If option shares acquired upon the exercise of an ISO are disposed of in a disqualifying disposition, the grantee generally would include in ordinary income in the year of disposition an amount equal to the excess of the fair market value of the option shares at the time of exercise (or, if less, the amount realized on the disposition of the option shares), over the exercise price paid for the option shares.
Subject to certain exceptions, an option generally will not be treated as an ISO if it is exercised more than three months following termination of employment. If an ISO is exercised at a time when it no longer qualifies as an ISO, such option will be treated as an NSO as discussed above.
In general, the Company will receive an income tax deduction at the same time and in the same amount as the grantee recognizes ordinary income.
If incentive stock options or non-qualified stock options are held until death, federal estate and inheritance taxes would be imposed on the fair market value of the options at the time of death. If, however, the holder makes a lifetime gift of non-qualified stock options to permitted family members, trusts for their benefit, or other entities, federal gift taxes would be imposed on the fair market value of the non-qualified stock options at the time of the completed gift (generally, the time at which all service conditions to exercisability have been satisfied).
Stock Appreciation Rights
With respect to stock based stock appreciation rights (SARs), a grantee will not realize taxable income and the Company will not be entitled to a deduction with respect to such grant on the date of such grant. Upon the exercise of an SAR, the grantee will realize ordinary income equal to the fair market value of any shares received at the time of exercise. In general, the Company will receive an income tax deduction at the same time and in the same amount as the grantee recognizes ordinary income.

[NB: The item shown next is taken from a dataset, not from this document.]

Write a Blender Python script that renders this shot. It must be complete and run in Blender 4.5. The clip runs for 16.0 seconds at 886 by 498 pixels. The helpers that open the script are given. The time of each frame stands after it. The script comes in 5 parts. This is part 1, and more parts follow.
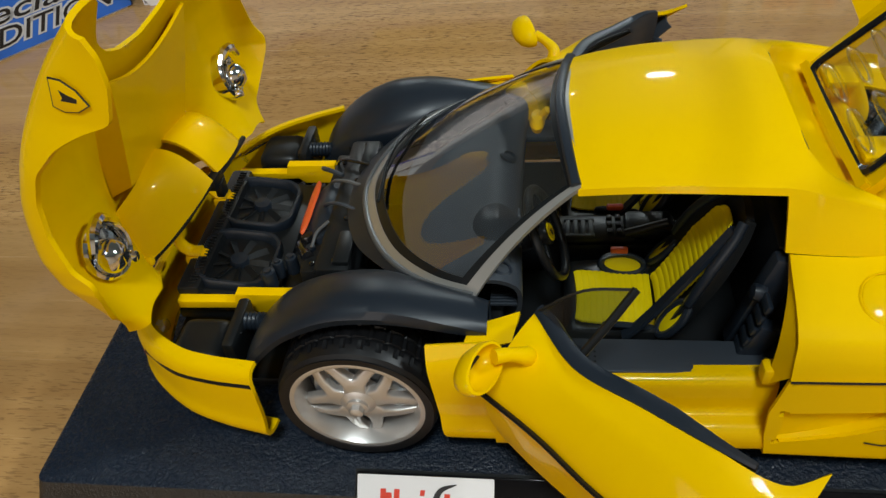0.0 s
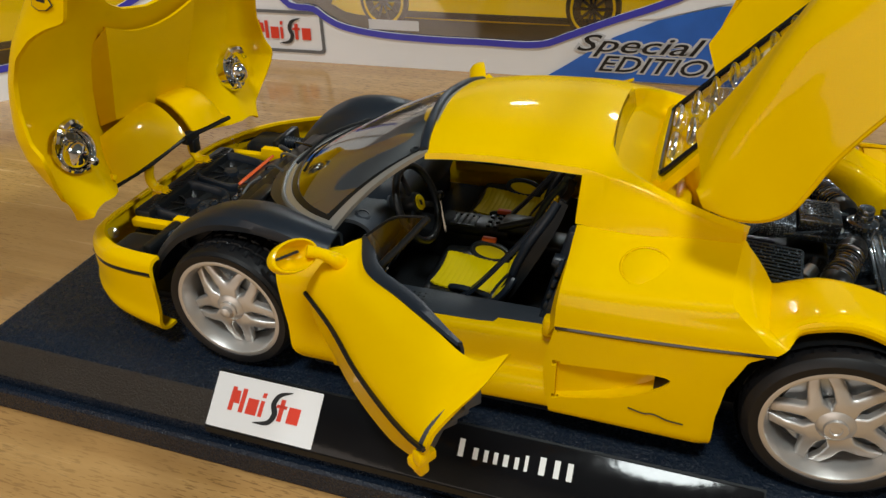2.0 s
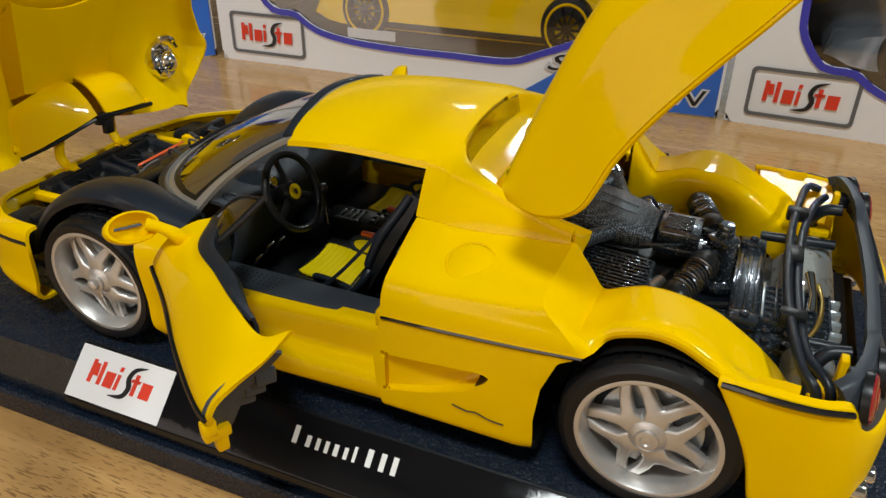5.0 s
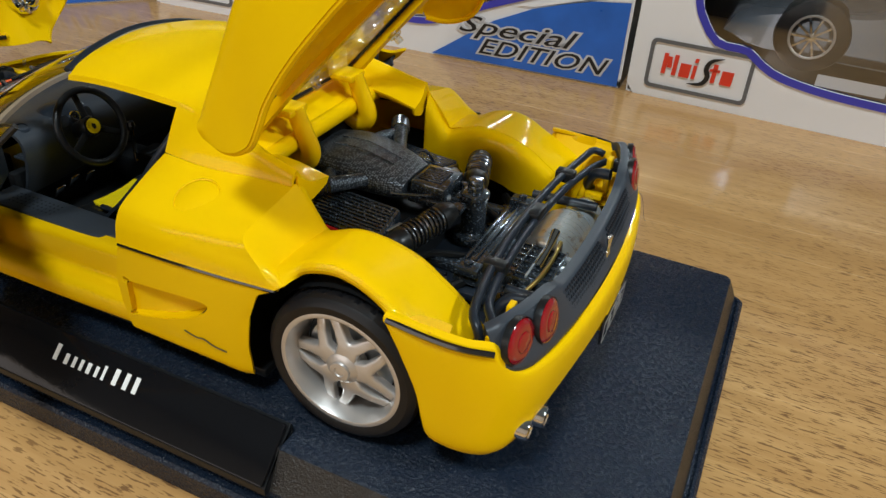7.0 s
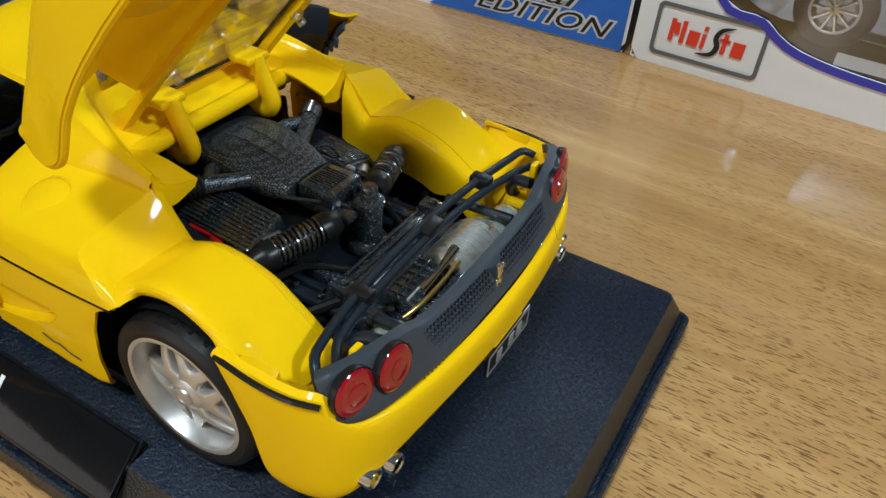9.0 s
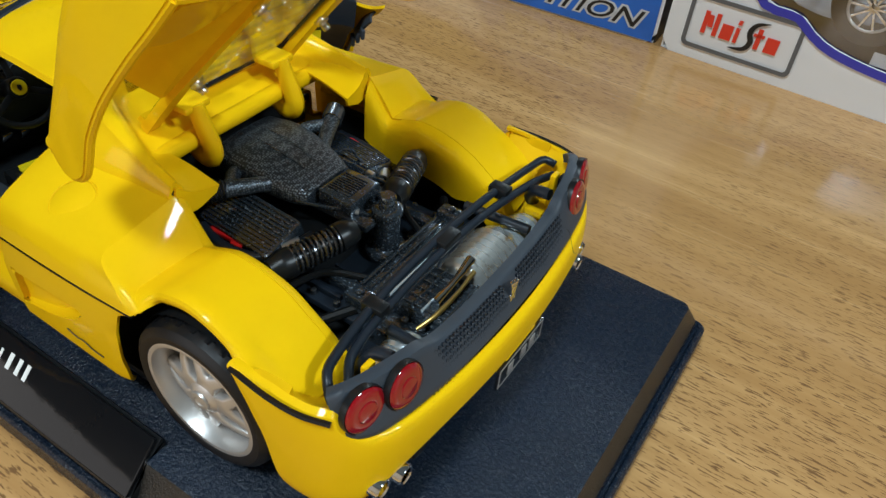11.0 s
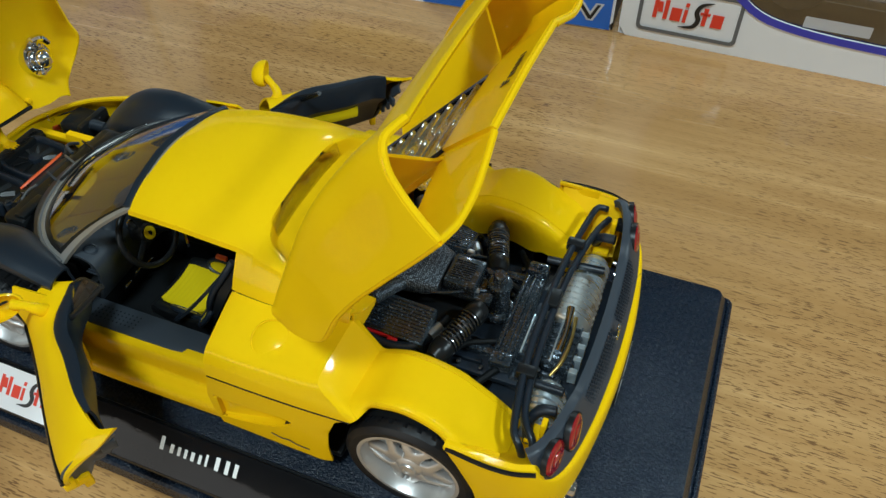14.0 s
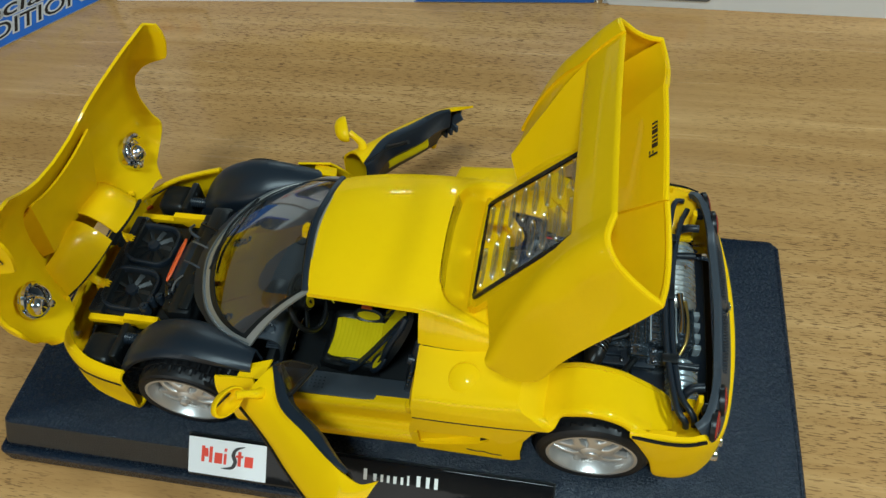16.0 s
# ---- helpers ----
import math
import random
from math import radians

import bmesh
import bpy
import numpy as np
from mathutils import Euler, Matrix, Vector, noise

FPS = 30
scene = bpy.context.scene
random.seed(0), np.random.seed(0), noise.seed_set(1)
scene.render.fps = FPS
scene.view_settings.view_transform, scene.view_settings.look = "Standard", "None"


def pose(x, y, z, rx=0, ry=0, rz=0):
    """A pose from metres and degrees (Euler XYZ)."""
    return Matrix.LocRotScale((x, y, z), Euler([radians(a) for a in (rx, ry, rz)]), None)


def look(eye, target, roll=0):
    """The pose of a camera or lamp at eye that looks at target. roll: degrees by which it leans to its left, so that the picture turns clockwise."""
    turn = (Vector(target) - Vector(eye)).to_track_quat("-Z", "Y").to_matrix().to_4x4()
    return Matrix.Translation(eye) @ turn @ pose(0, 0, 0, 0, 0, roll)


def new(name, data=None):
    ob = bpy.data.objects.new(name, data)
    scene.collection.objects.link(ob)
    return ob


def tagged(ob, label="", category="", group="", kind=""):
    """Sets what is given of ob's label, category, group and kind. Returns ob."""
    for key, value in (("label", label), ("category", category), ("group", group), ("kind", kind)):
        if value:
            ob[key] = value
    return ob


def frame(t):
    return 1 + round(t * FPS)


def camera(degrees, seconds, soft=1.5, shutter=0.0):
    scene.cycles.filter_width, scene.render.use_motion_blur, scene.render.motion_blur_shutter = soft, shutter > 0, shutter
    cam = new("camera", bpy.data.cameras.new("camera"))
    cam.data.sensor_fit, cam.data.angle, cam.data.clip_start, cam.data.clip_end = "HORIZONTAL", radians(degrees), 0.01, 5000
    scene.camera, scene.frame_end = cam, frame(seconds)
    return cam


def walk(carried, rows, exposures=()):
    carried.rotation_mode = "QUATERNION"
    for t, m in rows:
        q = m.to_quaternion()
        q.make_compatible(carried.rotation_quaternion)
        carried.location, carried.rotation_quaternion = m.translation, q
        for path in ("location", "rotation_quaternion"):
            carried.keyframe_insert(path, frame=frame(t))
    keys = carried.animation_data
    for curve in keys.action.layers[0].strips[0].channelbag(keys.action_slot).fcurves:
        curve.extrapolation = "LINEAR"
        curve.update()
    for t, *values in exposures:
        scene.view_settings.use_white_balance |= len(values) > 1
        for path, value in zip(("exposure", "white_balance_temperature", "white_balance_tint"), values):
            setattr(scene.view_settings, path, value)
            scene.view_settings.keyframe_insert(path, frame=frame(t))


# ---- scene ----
cam = camera(60.3, 16.0, soft=1.45)
PATH = [
    (0, (0.04061, -0.14425, 0.17414), (-0.22599, 1.30105, -1.18233), -6.938),
    (0.5, (0.05588, -0.15848, 0.16917), (-0.28176, 1.35493, -1.094), -5.291),
    (1, (0.07345, -0.17324, 0.16562), (-0.36046, 1.37819, -1.01961), -4.362),
    (1.5, (0.08956, -0.18268, 0.16227), (-0.41781, 1.39564, -0.95644), -3.308),
    (2, (0.10798, -0.1823, 0.15661), (-0.4652, 1.40946, -0.91005), -1.908),
    (2.5, (0.12397, -0.18031, 0.15524), (-0.49019, 1.4198, -0.8755), -0.394),
    (3, (0.13737, -0.17697, 0.14959), (-0.50581, 1.42617, -0.8585), 0.570),
    (5.5, (0.15934, -0.16807, 0.14991), (-0.50918, 1.41856, -0.86778), 0.801),
    (6, (0.17848, -0.16434, 0.15144), (-0.48391, 1.41343, -0.88387), 1.498),
    (6.5, (0.19666, -0.16194, 0.15276), (-0.46505, 1.39965, -0.90724), 2.600),
    (7, (0.21245, -0.15499, 0.15245), (-0.454, 1.38202, -0.94), 3.709),
    (7.5, (0.2208, -0.14351, 0.15096), (-0.45484, 1.36082, -0.98063), 4.467),
    (8, (0.22328, -0.13455, 0.15475), (-0.46574, 1.33101, -1.01886), 4.754),
    (8.5, (0.22871, -0.12402, 0.15602), (-0.47734, 1.30049, -1.05736), 4.769),
    (9, (0.23414, -0.11486, 0.1618), (-0.48931, 1.26779, -1.08916), 4.912),
    (11.5, (0.23081, -0.10962, 0.17713), (-0.51208, 1.18732, -1.1518), 5.542),
    (12, (0.22362, -0.11687, 0.18758), (-0.4916, 1.18558, -1.1511), 4.969),
    (12.5, (0.21653, -0.12364, 0.19516), (-0.45669, 1.18259, -1.1615), 4.043),
    (13, (0.20936, -0.12818, 0.20353), (-0.41562, 1.17538, -1.17855), 2.670),
    (13.5, (0.2007, -0.13513, 0.21618), (-0.37279, 1.16073, -1.19515), 1.069),
    (14, (0.19196, -0.13797, 0.22706), (-0.33493, 1.1426, -1.21603), -0.785),
    (14.5, (0.1802, -0.1447, 0.23939), (-0.30399, 1.12063, -1.23184), -2.749),
    (15, (0.16724, -0.1452, 0.24952), (-0.27124, 1.10273, -1.25061), -4.562),
    (15.5, (0.1518, -0.14929, 0.26625), (-0.23477, 1.07317, -1.26872), -6.030),
    (16, (0.13097, -0.15478, 0.28343), (-0.18926, 1.03076, -1.29515), -6.605),
]
walk(cam, [(t, look(eye, target, roll)) for t, eye, target, roll in PATH],
     exposures=[(0, -0.48, 6650, 8), (3, -0.45, 7000, 11), (5.5, -0.4, 6800, 11), (9, -0.27, 6100, 6), (12.5, -0.36, 6000, 4), (16, -0.44, 5950, -4)])

# ---- small tools: geometry is (verts, faces) in millimetres, turned into metres when it is linked ----
MM = 0.001


def spline(points, n, closed=False):
    """Catmull-Rom through the points, n samples, even in chord length."""
    p = np.array(points, float)
    if closed:
        p = np.vstack([p, p[:1]])
    if len(p) == 2:
        return p[0] + (p[1] - p[0]) * np.linspace(0, 1, n)[:, None]
    d = np.r_[0, np.cumsum(np.maximum(np.linalg.norm(np.diff(p, axis=0), axis=1), 1e-6))]
    before = p[-2] if closed else 2 * p[0] - p[1]
    after = p[1] if closed else 2 * p[-1] - p[-2]
    q = np.vstack([before, p, after])
    dd = np.r_[-(np.linalg.norm(p[0] - before) + 1e-6), d, d[-1] + np.linalg.norm(after - p[-1]) + 1e-6]
    m = (q[2:] - q[:-2]) / (dd[2:] - dd[:-2])[:, None]
    s = np.linspace(0, d[-1], n)
    k = np.clip(np.searchsorted(d, s, "right") - 1, 0, len(p) - 2)
    h = (d[k + 1] - d[k])[:, None]
    u = ((s - d[k])[:, None]) / h
    return ((2 * u**3 - 3 * u**2 + 1) * p[k] + (u**3 - 2 * u**2 + u) * h * m[k]
            + (-2 * u**3 + 3 * u**2) * p[k + 1] + (u**3 - u**2) * h * m[k + 1])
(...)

A grantee who receives a grant of restricted stock will not recognize any taxable income at the time of the award, provided the shares are subject to restrictions (that is, they are nontransferable and subject to a substantial risk of forfeiture). A grantees rights in restricted stock awarded under the 2008 Plan are subject to a substantial risk of forfeiture if the rights to full enjoyment of the shares are conditioned, directly or indirectly, upon the future performance of substantial services by the grantee. However, the grantee may elect under Section 83(b) of the Code to recognize compensation income in the year of the award in an amount equal to the fair market value of the shares on the date of the award, determined without regard to the restrictions. If the grantee does not make a Section 83(b) election within 30 days of receipt of the restricted shares, the fair market value of the shares on the date the restrictions lapse, less any amount paid by the grantee for such shares, will be treated as compensation income to the grantee and will be taxable in the year the restrictions lapse. The Company generally will be entitled to a compensation deduction for the amount of compensation income the grantee recognizes.
Restricted Stock Units
A grantee will not have taxable income upon grant of restricted stock units. Instead, the grantee will recognize ordinary income equal to (i) the amount of cash paid and/or (ii) the fair market value of the shares of common stock or other property on their respective payment dates when such cash, shares of common stock, and/or other property are delivered or paid to the grantee in accordance with the terms of the restricted stock unit award. The grantee will also recognize ordinary income to the extent he or she receives current payments of dividend equivalents in respect of his or her restricted stock unit award. In general, the Company will receive an income tax deduction at the same time and in the same amount as the grantee recognizes ordinary income.
Other Types of Awards
Other types of awards under the 2008 Plan generally would result in taxable ordinary income to the grantee, the amount and timing of which would depend upon the terms and conditions of the particular award. In general, the Company will receive an income tax deduction at the same time and in the same amount as the grantee recognizes ordinary income.
Tax Consequences of Change in Control
The accelerated vesting of awards under the 2008 Plan in connection with a Change in Control could cause award holders to be subject to the federal excise tax on excess parachute payments and cause a corresponding loss of deduction on the part of the Company. In addition, options that otherwise qualified as ISOs could be treated as NSOs as a result of such accelerated vesting.